South Sudanese authorities have claimed that a group of armed people who recently occupied the town of Gumuruk in the Greater Pibor Administrative Area have withdrawn from the area, amid an upsurge in inter-communal clashes in this area of the African country.
South Sudanese Army spokesman Lul Ruai Koang said that government forces re-entered the town on Wednesday afternoon after the withdrawal of the assailants, who had reportedly arrived from the adjacent Jonglei state.
«The army returned to Gumuruk yesterday after the withdrawal of the armed youths from Jonglei, who left on their own,» he said in statements to Radio Tamazuj. He stressed that the military is ready to respond to such attacks.
For his part, the Minister of Local Government of the Greater Pibor Administrative Area, Simon Peter Ajeny, confirmed that the Army «recaptured» the locality of Gumuruk, while indicating that «the situation is difficult». «The entire locality, with 50,000 houses, three schools and a health center, has been reduced to ashes,» he said.
James Morgan Pitia, South Sudan’s representative to the African Union (AU), asked the organization to help the central government in its efforts to achieve the disarmament and demobilization of this type of militias and recalled that the bloc did the same «when the wars in Liberia and Sierra Leone ended,» according to Eye Radio.
The Jonglei authorities demanded on Wednesday that the central government intervene and put an end to the fighting, while calling for the withdrawal of the assailants. In this regard, Jonglei’s Information Minister, John Samuel Manyoun, called them «criminals».
The United Nations last week expressed its «deep concern» over calls for the mobilization of members of the Nuer community in Greater Jonglei and warned that it could lead to «massive attacks» against the population in this area of South Sudan.

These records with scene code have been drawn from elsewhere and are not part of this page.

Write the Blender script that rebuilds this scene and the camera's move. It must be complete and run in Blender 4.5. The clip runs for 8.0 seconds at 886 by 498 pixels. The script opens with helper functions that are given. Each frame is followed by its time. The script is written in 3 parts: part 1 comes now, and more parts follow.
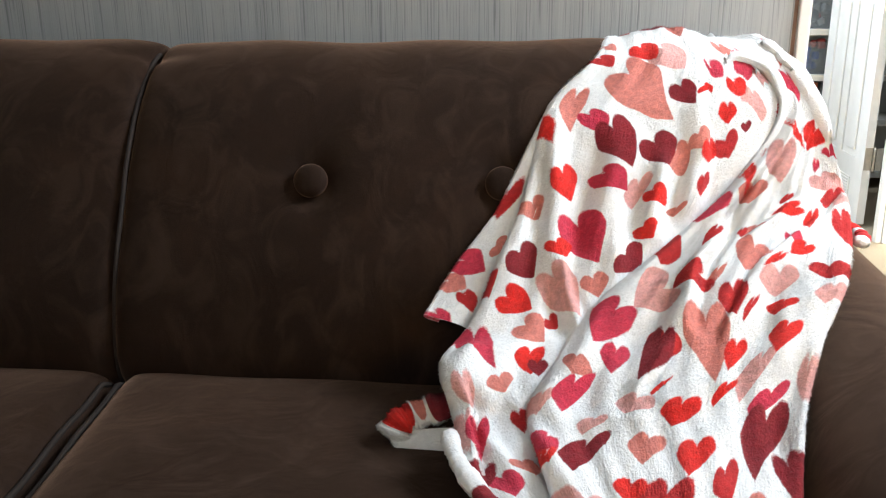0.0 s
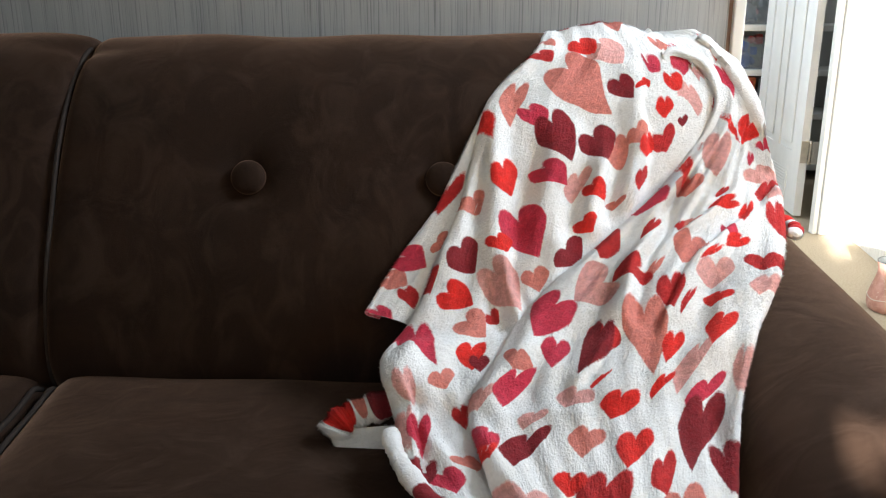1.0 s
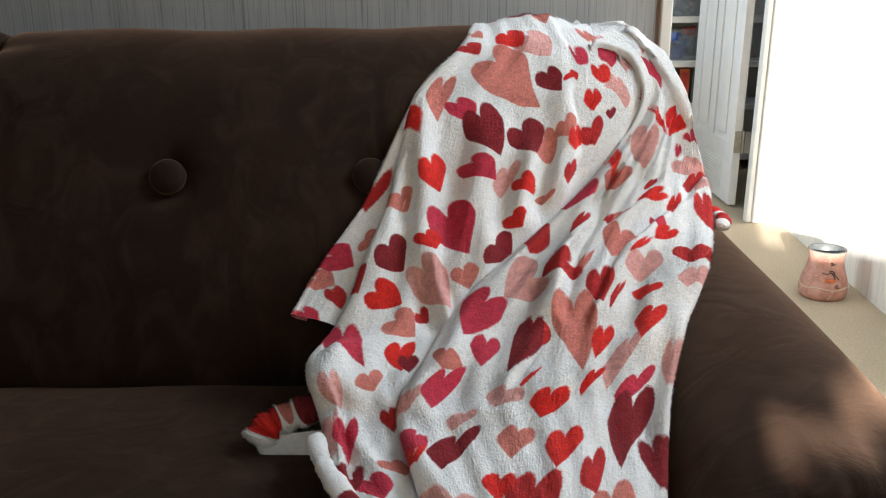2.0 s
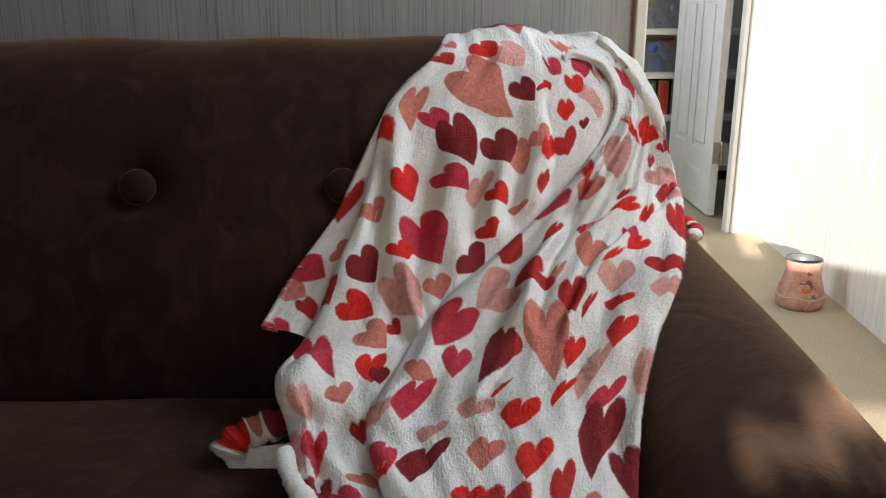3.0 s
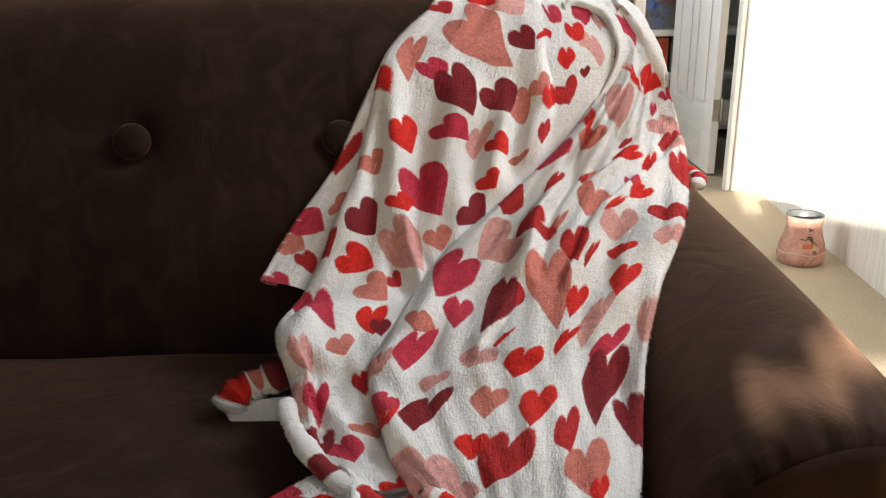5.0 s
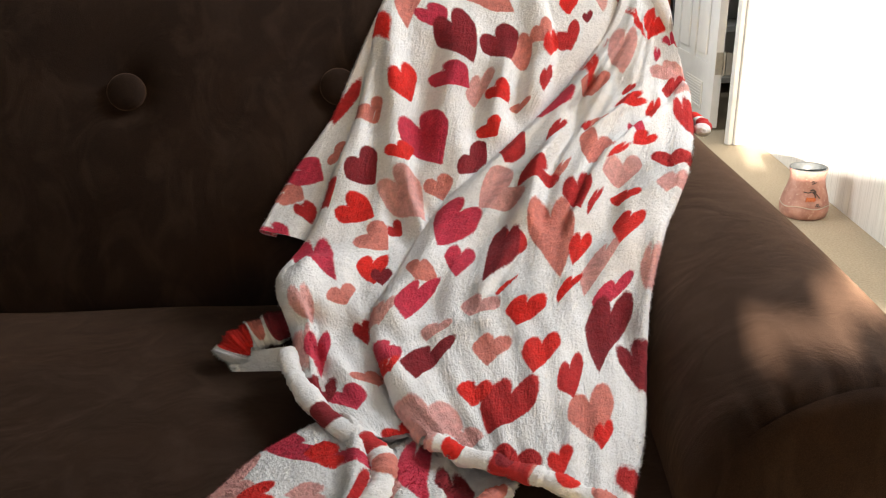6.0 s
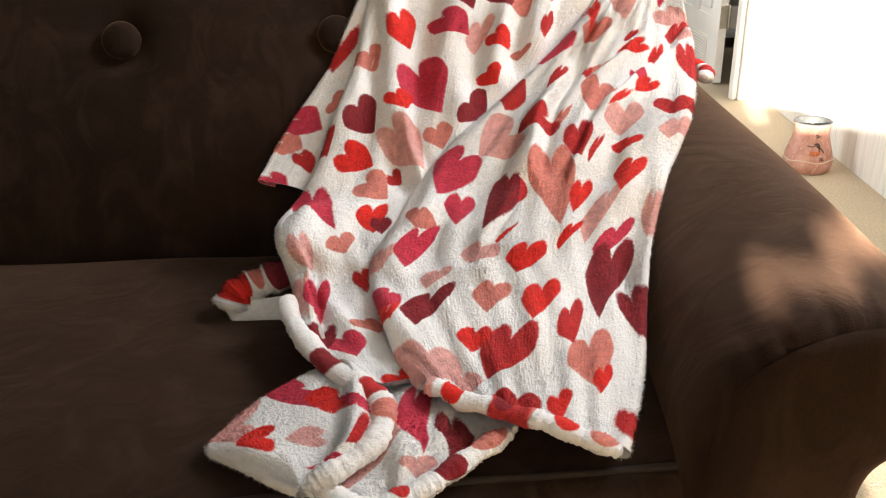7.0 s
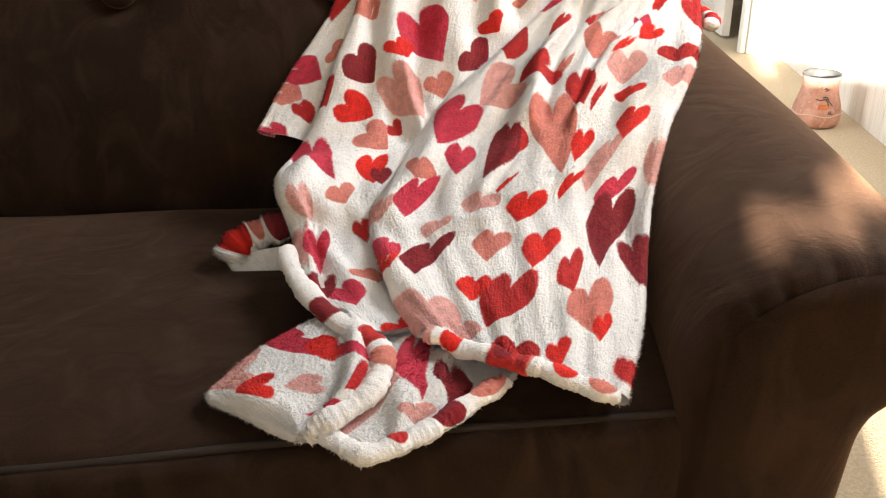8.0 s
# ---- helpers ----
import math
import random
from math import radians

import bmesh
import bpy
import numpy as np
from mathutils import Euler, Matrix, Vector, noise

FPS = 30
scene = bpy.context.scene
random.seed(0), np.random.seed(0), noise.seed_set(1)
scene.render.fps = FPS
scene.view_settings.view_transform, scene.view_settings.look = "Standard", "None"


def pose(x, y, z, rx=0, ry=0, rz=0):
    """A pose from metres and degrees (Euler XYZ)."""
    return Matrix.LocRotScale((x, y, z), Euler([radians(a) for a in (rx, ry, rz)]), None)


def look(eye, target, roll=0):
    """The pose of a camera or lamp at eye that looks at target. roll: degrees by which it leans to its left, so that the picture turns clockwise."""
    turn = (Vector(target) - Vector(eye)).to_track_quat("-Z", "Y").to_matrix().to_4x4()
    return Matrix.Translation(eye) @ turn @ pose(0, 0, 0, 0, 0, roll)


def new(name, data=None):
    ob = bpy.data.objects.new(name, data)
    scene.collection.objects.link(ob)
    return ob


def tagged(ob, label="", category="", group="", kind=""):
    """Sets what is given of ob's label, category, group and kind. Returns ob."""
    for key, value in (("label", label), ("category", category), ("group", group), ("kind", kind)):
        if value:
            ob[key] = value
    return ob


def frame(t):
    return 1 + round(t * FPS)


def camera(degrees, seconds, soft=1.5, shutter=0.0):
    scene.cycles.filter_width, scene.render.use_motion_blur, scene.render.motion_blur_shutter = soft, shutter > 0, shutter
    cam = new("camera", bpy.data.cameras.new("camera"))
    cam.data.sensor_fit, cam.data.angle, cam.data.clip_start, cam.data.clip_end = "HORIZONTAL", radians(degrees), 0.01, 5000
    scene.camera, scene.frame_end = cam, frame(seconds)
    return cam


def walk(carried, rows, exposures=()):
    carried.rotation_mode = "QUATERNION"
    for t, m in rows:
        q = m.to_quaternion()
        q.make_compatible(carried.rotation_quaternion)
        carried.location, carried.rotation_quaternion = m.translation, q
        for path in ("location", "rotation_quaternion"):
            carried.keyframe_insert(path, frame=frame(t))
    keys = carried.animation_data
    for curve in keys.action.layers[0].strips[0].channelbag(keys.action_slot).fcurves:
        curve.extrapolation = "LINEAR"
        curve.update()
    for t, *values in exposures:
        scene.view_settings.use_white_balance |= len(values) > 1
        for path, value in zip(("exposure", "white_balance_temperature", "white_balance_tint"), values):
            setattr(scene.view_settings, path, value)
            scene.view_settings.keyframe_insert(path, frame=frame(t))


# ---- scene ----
cam = camera(54.4, 8.0, soft=1.1)
PATH = [
    (0, (0.132, -0.112, 1.007), (-0.049, 1.801, 0.452), -0.2),
    (0.5, (0.136, -0.109, 1.009), (0.044, 1.808, 0.448), 0.4),
    (1, (0.144, -0.103, 1.006), (0.08, 1.815, 0.44), 0.1),
    (1.5, (0.156, -0.091, 1.002), (0.135, 1.825, 0.428), -0.2),
    (2, (0.169, -0.077, 1.004), (0.23, 1.837, 0.424), -0.0),
    (3.5, (0.187, -0.07, 0.997), (0.289, 1.852, 0.45), 0.2),
    (4, (0.186, -0.068, 0.991), (0.288, 1.848, 0.427), 0.0),
    (4.5, (0.184, -0.067, 0.986), (0.286, 1.84, 0.392), -0.2),
    (6, (0.183, -0.056, 0.96), (0.279, 1.808, 0.243), -0.9),
    (6.5, (0.184, -0.056, 0.952), (0.278, 1.792, 0.192), -1.1),
    (7, (0.186, -0.056, 0.944), (0.273, 1.774, 0.142), -1.2),
    (7.5, (0.19, -0.057, 0.937), (0.267, 1.752, 0.086), -1.4),
    (8, (0.193, -0.056, 0.933), (0.261, 1.734, 0.044), -1.5),
]
EXPOSURES = [(0, 2.71, 6400, 10), (0.5, 2.53, 6400, 10), (1, 2.35, 6400, 10), (1.5, 2.13, 6400, 10), (2, 1.91, 6450, 10), (3.5, 1.55, 6780, 11),
             (4, 1.6, 6880, 12), (4.5, 1.75, 7000, 13), (6, 2.18, 7150, 15), (7, 2.38, 7350, 16), (8, 2.53, 7500, 16)]
walk(cam, [(t, look(eye, target, roll)) for t, eye, target, roll in PATH], EXPOSURES)

# ---- world, sun, large lights ----
SUN_AZ = math.atan(0.30)          # the sun stands behind the camera and shines towards +y and a little +x
SUN_EL = math.atan(0.22)
world = bpy.data.worlds.new("world")
scene.world = world
world.use_nodes = True
wn, wl = world.node_tree.nodes, world.node_tree.links
sky = wn.new("ShaderNodeTexSky")
sky.sky_type, sky.sun_disc = "NISHITA", False
sky.sun_elevation, sky.sun_rotation = SUN_EL, math.pi + SUN_AZ
wl.new(sky.outputs["Color"], wn["Background"].inputs["Color"])
wn["Background"].inputs["Strength"].default_value = 0.09

sun = new("sun", bpy.data.lights.new("sun", "SUN"))
sun.data.energy, sun.data.angle, sun.data.color = 5.0, radians(0.5), (1.0, 0.95, 0.88)
ray = Vector((math.sin(SUN_AZ) * math.cos(SUN_EL), math.cos(SUN_AZ) * math.cos(SUN_EL), -math.sin(SUN_EL)))
sun.matrix_world = look((-1, -4, 3), Vector((-1, -4, 3)) + ray)

def area_light(name, eye, target, width, height, watts, colour):
    lamp = new(name, bpy.data.lights.new(name, "AREA"))
    lamp.data.shape, lamp.data.size, lamp.data.size_y = "RECTANGLE", width, height
    lamp.data.energy, lamp.data.color = watts, colour
    lamp.matrix_world = look(eye, target)
    return lamp

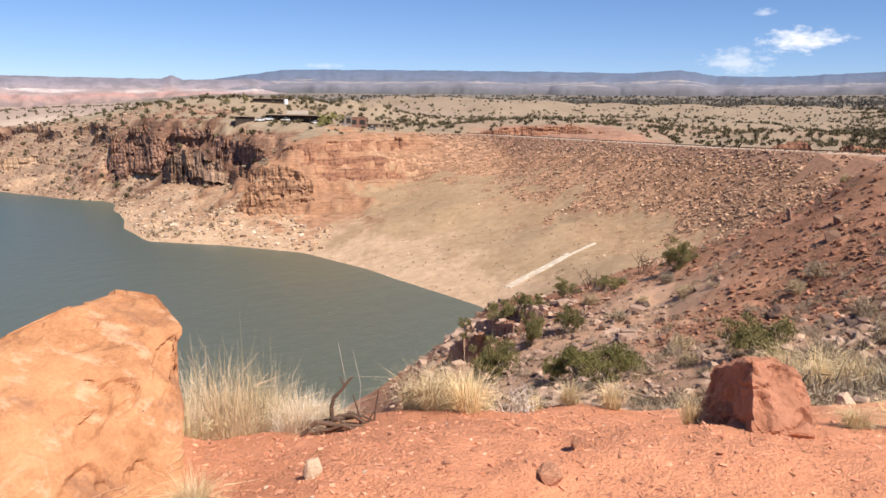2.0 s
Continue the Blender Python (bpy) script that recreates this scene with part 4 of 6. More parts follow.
rng = random.Random(7)
scatter("riprap_stones", "brown broken stones paving the face of the dam", SMALL_STONES, spots_on(rng, 14000, (-16.5, 16), (150, 415), (0.4, 1.35), ("riprap", "riprap_top"), 0.55), DAM_STONE, "riprap", rng)
pieces_of("dam_riprap", "stone", "larger broken stones low on the face of the dam", SMALL_STONES, spots_on(rng, 280, (-14, 8), (165, 240), (0.7, 1.3), ("riprap",), 0.6, 1.5), DAM_STONE, "riprap", rng)
scatter("hill_stones", "reddish brown stones scattered over the bare hill", SMALL_STONES, spots_on(rng, 11000, (-26, 9), (26, 92), (0.07, 0.5), ("red_hill",), 0.5, 4.5), HILL_CLOD, "stones", rng)
scatter("slope_stones", "grey and brown stones among scrub on the slope", SMALL_STONES, spots_on(rng, 2600, (-27, 9), (20, 60), (0.1, 0.75), ("shrub_slope",), 0.4, 4) + spots_on(rng, 1800, (-29, 2), (8, 24), (0.04, 0.26), ("shrub_slope",), 0.4, 3), SLOPE_STONE, "stones", rng, (0.6, 1.0), 0.3)
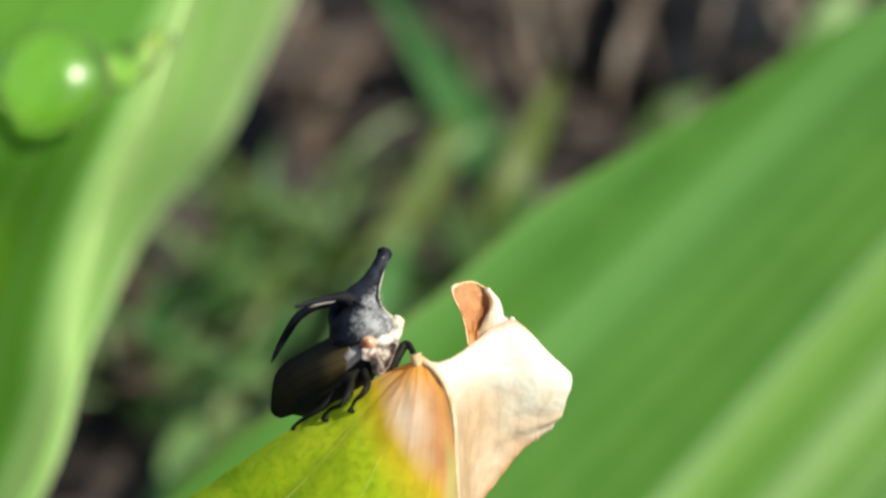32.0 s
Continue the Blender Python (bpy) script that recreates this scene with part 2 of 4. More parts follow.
    dry = n.mix(n.ramp(fire, [(0.045, (1.0,) * 3), (0.14, (0.1,) * 3)]), dry, (0.90, 0.42, 0.10))
    streak = n.ramp(n.math("SINE", n.math("ADD", n.math("MULTIPLY", across, 6.3 * 2 * math.pi), n.math("MULTIPLY", n.noise(420, 3), 7))), [(0.45, (1, 1, 1)), (1.0, (0.74, 0.36, 0.15))])
    dry = n.mix(n.ramp(along, [(0.02, (0.85,) * 3), (0.08, (0.25,) * 3)]), dry, streak, "MULTIPLY")
    yellow = n.mix(n.ramp(away, [(0.085, (0, 0, 0)), (0.15, (1, 1, 1))]), (0.84, 0.52, 0.035), green)
    col = n.mix(n.ramp(away, [(0.06, (0, 0, 0)), (0.10, (1, 1, 1))]), dry, yellow)
    strip = n.math("MULTIPLY", n.ramp(n.math("ADD", across, n.math("MULTIPLY", n.math("SUBTRACT", wide, 0.5), 0.04)), [(0.925, (0, 0, 0)), (0.96, (0.9,) * 3)]), n.ramp(away, [(-0.02, (0, 0, 0)), (0.04, (1, 1, 1))]))
    col = n.mix(strip, col, (0.72, 0.62, 0.24))  # dry line along the far margin
    n.bsdf.inputs["Roughness"].default_value = 0.5
    n.bsdf.inputs["Specular IOR Level"].default_value = 0.15
    alive = n.ramp(away, [(0.07, (0, 0, 0)), (0.13, (0.35,) * 3)])
    leaf = n.thin(col, n.mix(alive, col, (0.52, 0.72, 0.01)), 0.43)
    n.bump(n.math("ADD", mottle, n.math("ADD", n.math("MULTIPLY", fine, 0.05), n.math("MULTIPLY", line, 0.5))), 0.3, 0.0001, (n.bsdf, leaf))
    return n.mat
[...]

South Sudan has a unity government that was launched following the materialization of the 2018 peace agreement between President Salva Kiir and rebel leader Riek Machar, which resulted in the latter returning to the post of first vice-president of the African country.
Despite the decrease in violence due to the political conflict, the country has recorded an increase in inter-communal clashes, mainly motivated by cattle rustling and disputes between pastoralists and farmers in the most fertile areas of the country, especially due to the increase in desertification and displacement of populations.